Amnesty International says it has awarded its highest honor to the Pakistani education activist and Nobel Peace Prize nominee Malala Yousafzai.
The London-based rights group announced on September 17 that Malala will share the 2013 Ambassador of Conscience Award with American singer and human rights activist Harry Belafonte.
The award recognizes "individuals who have promoted and enhanced the cause of human rights through their life and by example."
At a ceremony later on September 17 in the Irish capital, Dublin, Malala will be presented with the award by Irish rock singer and human rights activist Bono, accompanied by Azar Nafisi, the American-Iranian writer who authored “Reading Lolita in Tehran.”
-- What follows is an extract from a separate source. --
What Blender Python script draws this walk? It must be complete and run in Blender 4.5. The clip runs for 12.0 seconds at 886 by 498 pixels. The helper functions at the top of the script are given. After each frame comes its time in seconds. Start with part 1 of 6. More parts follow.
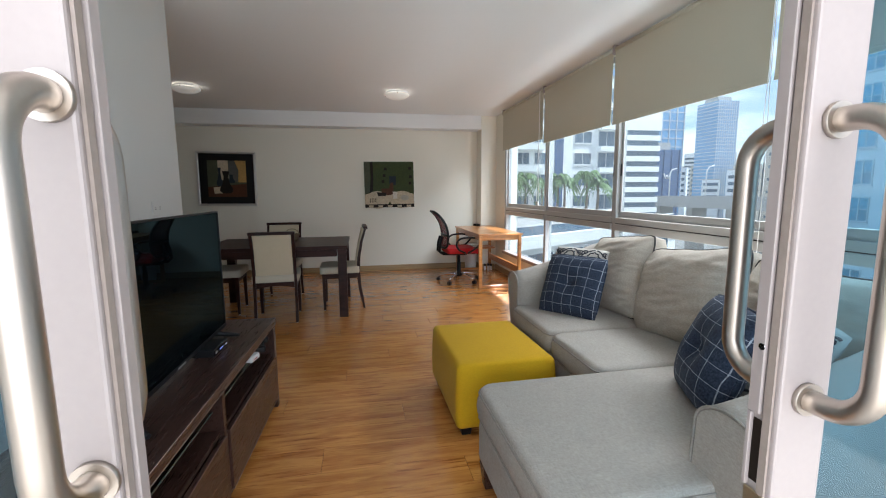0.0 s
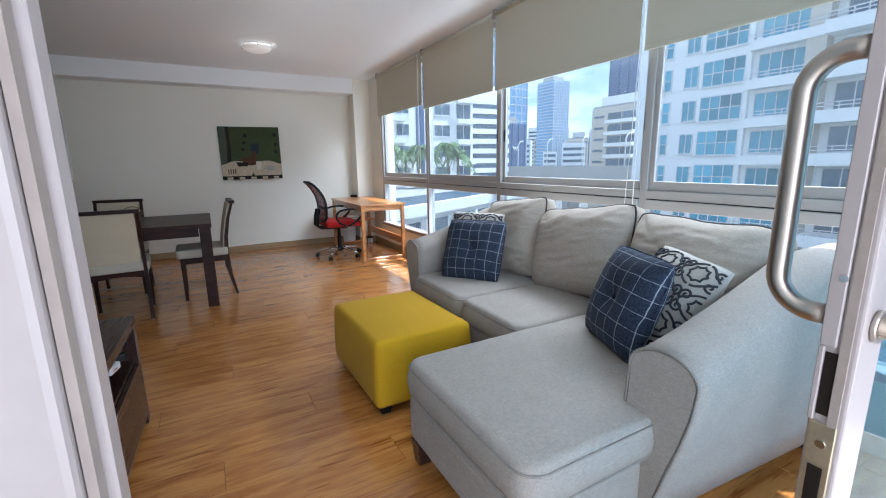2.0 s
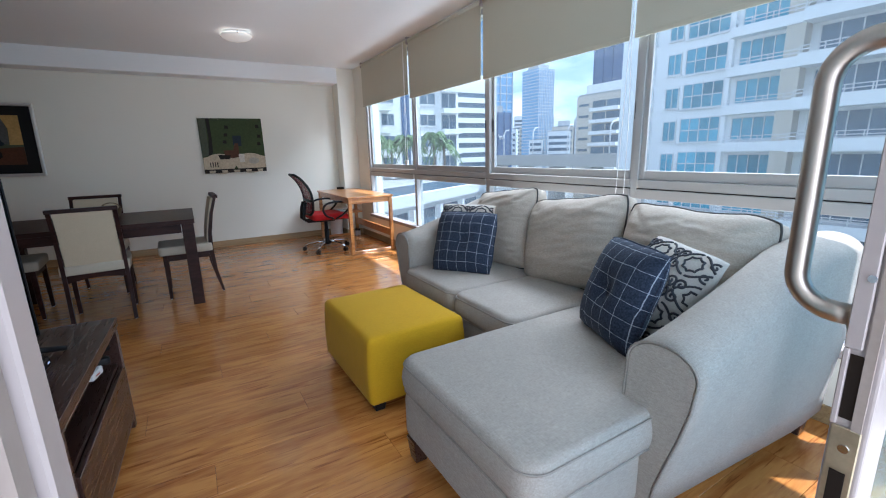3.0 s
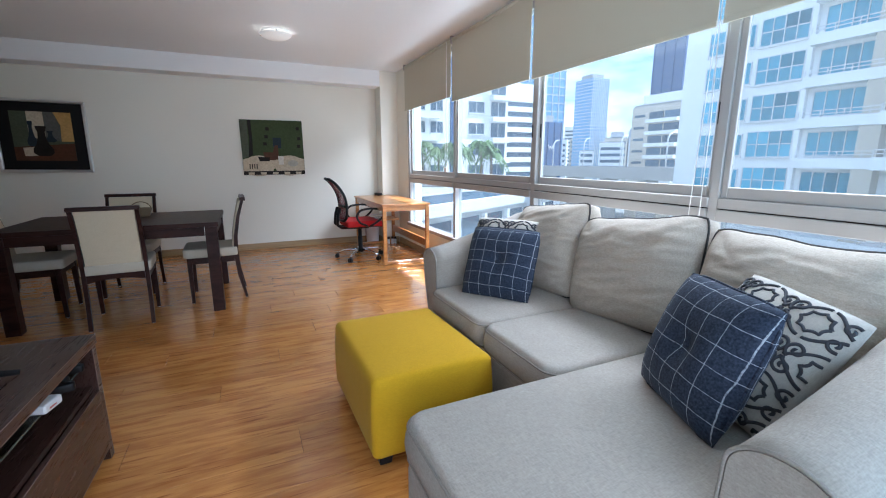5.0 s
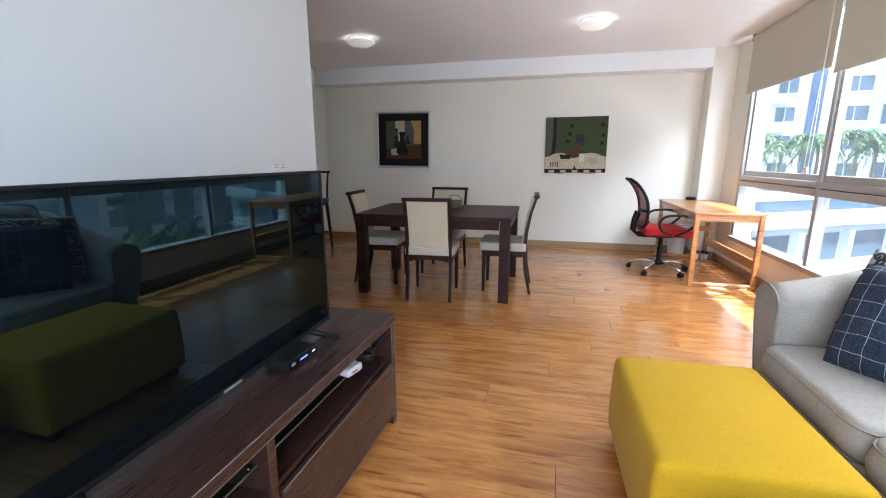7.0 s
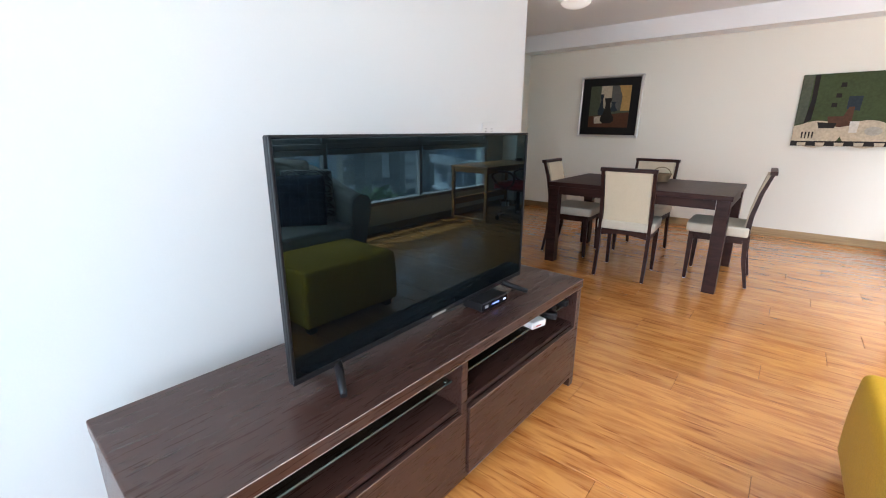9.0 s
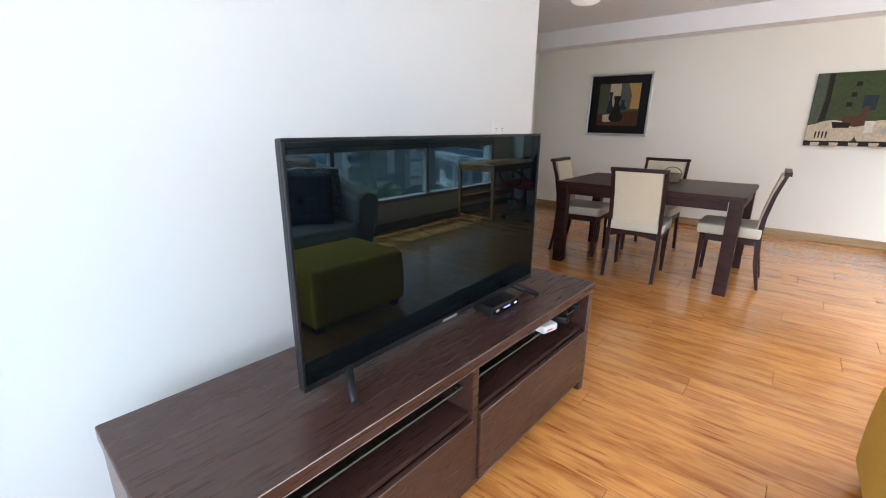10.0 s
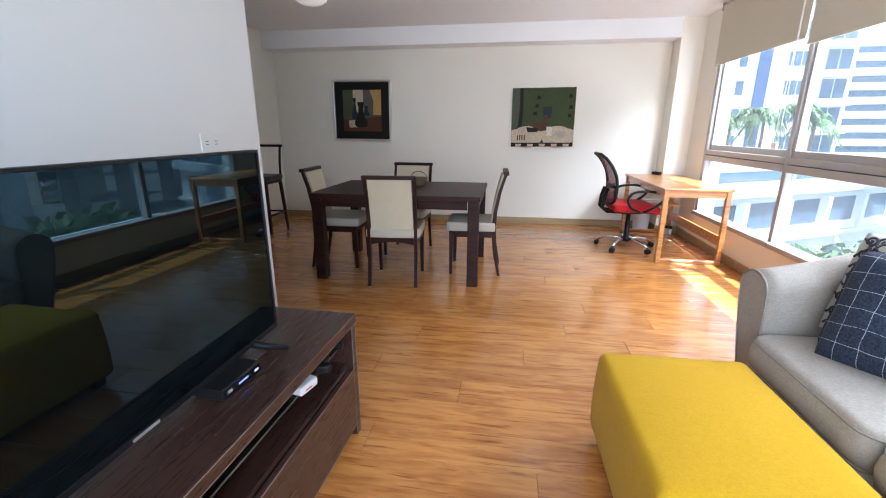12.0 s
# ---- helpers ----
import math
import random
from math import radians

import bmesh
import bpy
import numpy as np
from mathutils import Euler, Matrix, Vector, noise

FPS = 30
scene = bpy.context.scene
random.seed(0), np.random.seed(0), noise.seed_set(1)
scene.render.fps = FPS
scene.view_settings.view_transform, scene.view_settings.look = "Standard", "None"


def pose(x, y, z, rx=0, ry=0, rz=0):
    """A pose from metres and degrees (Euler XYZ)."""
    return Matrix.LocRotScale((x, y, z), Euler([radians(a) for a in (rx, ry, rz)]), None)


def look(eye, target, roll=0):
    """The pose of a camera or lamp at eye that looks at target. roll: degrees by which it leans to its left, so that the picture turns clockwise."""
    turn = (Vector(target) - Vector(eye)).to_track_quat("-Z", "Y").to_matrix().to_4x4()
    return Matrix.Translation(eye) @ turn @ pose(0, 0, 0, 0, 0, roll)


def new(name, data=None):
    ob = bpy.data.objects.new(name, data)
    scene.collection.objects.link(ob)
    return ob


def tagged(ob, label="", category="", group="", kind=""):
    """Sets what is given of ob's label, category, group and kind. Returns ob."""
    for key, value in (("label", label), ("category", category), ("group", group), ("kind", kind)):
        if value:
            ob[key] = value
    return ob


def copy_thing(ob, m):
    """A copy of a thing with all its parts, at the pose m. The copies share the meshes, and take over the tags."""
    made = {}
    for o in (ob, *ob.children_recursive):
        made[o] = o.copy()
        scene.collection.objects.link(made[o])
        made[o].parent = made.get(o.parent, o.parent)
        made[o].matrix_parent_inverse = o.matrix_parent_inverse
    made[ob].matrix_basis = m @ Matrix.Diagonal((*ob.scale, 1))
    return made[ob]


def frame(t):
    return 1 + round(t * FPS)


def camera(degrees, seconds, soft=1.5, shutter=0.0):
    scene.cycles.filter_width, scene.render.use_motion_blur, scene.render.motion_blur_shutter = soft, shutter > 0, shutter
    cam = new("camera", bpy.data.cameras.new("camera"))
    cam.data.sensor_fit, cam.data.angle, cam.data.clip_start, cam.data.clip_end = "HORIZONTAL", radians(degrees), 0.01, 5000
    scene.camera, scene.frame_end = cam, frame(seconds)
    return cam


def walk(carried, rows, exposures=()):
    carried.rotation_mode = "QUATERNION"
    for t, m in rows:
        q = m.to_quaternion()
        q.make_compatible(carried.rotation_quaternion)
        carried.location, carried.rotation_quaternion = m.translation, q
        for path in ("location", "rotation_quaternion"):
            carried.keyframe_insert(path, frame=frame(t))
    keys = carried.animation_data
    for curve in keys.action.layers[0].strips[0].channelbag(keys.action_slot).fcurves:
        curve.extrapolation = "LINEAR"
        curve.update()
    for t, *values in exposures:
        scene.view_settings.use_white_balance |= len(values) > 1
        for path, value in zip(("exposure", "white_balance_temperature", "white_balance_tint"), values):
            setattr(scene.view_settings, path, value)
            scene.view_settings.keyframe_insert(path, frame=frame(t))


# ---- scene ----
cam = camera(92.5, 12.0, soft=1.1)
PATH = [
    (0, (0.03, -0.297, 1.235), (0.4, 1.651, 0.97), -0.4),
    (0.5, (0.028, -0.204, 1.229), (0.525, 1.714, 0.953), -0.4),
    (1, (-0.024, -0.151, 1.214), (0.583, 1.732, 0.919), -0.4),
    (1.5, (-0.097, -0.114, 1.201), (0.711, 1.684, 0.861), -0.6),
    (2, (-0.126, -0.092, 1.19), (0.818, 1.626, 0.792), -0.9),
    (2.5, (-0.137, -0.075, 1.188), (0.845, 1.611, 0.745), -1.2),
    (2.7, (-0.144, -0.069, 1.2), (0.848, 1.608, 0.751), -1.5),
    (4.3, (0.08, 0.12, 1.193), (0.975, 1.864, 0.796), -1.1),
    (4.5, (0.087, 0.141, 1.198), (0.956, 1.898, 0.799), -0.8),
    (5, (0.11, 0.233, 1.186), (0.924, 2.015, 0.78), -0.0),
    (5.5, (0.107, 0.422, 1.188), (0.771, 2.261, 0.769), -0.1),
    (6, (0.087, 0.523, 1.189), (0.472, 2.441, 0.769), -0.5),
    (6.5, (0.123, 0.544, 1.198), (0.075, 2.5, 0.783), -0.6),
    (7, (0.15, 0.543, 1.192), (-0.319, 2.442, 0.775), -0.1),
    (7.5, (0.151, 0.524, 1.189), (-0.642, 2.302, 0.729), 0.3),
    (7.7, (0.148, 0.512, 1.188), (-0.757, 2.23, 0.707), 0.3),
    (9.3, (0.152, 0.443, 1.162), (-1.072, 1.924, 0.607), 0.4),
    (9.5, (0.149, 0.443, 1.168), (-1.077, 1.92, 0.608), 0.5),
    (10, (0.116, 0.454, 1.178), (-1.11, 1.932, 0.617), 0.5),
    (10.5, (0.058, 0.487, 1.184), (-1.018, 2.079, 0.628), 0.6),
    (11, (0.031, 0.52, 1.184), (-0.786, 2.26, 0.631), 0.4),
    (11.5, (0.047, 0.606, 1.188), (-0.448, 2.464, 0.637), 0.3),
    (12, (0.084, 0.771, 1.208), (-0.211, 2.674, 0.668), 0.1),
]
walk(cam, [(t, look(eye, target, roll)) for t, eye, target, roll in PATH],
     exposures=[(0.0, 0.70, 6250, 11), (0.5, 1.02, 6000, 10), (1.5, 0.90, 5800, 11), (2.5, 0.74, 5620, 12), (4.5, 1.00, 5600, 12), (6.0, 1.24, 5680, 13), (7.5, 1.86, 5950, 15), (9.5, 2.13, 6320, 17), (12.0, 1.82, 5850, 15)])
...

In a statement, Amnesty International's Secretary-General Salil Shetty said: "Harry and Malala are truly Ambassadors of Conscience, speaking up for universal rights, justice, and human dignity and inspiring others to follow their example."
Malala, a schoolgirl and former BBC blogger, wrote about life under Taliban pressure and her views about promoting education for girls.
The 16-year-old was shot in the head and neck by Taliban gunmen in her native Swat Valley in northwest Pakistan last October, in an attack that drew worldwide condemnation. She was flown to Britain for surgery and returned to school in Birmingham in March.
Malala said she was "truly honored" to receive the award, adding: "I hope that by working together we will one day realize our dream of education for every child, in every corner of the world."
Emmy Award-winner Belafonte described his co-winner as a "true hero of our time."
Amnesty said Belafonte has dedicated his life to humanitarian causes, “spanning the civil rights movement to the plight of children caught in Syria’s armed conflict.”
Previous recipients of the Ambassador of Conscience Award include Vaclav Havel, Nelson Mandela, and Aung San Suu Kyi.
Earlier this month, the Dutch children's rights organization KidsRights presented Malala with its 100,000 euro ($130,000) International Children's Peace Prize. The money is to be invested in girls' education projects in Pakistan.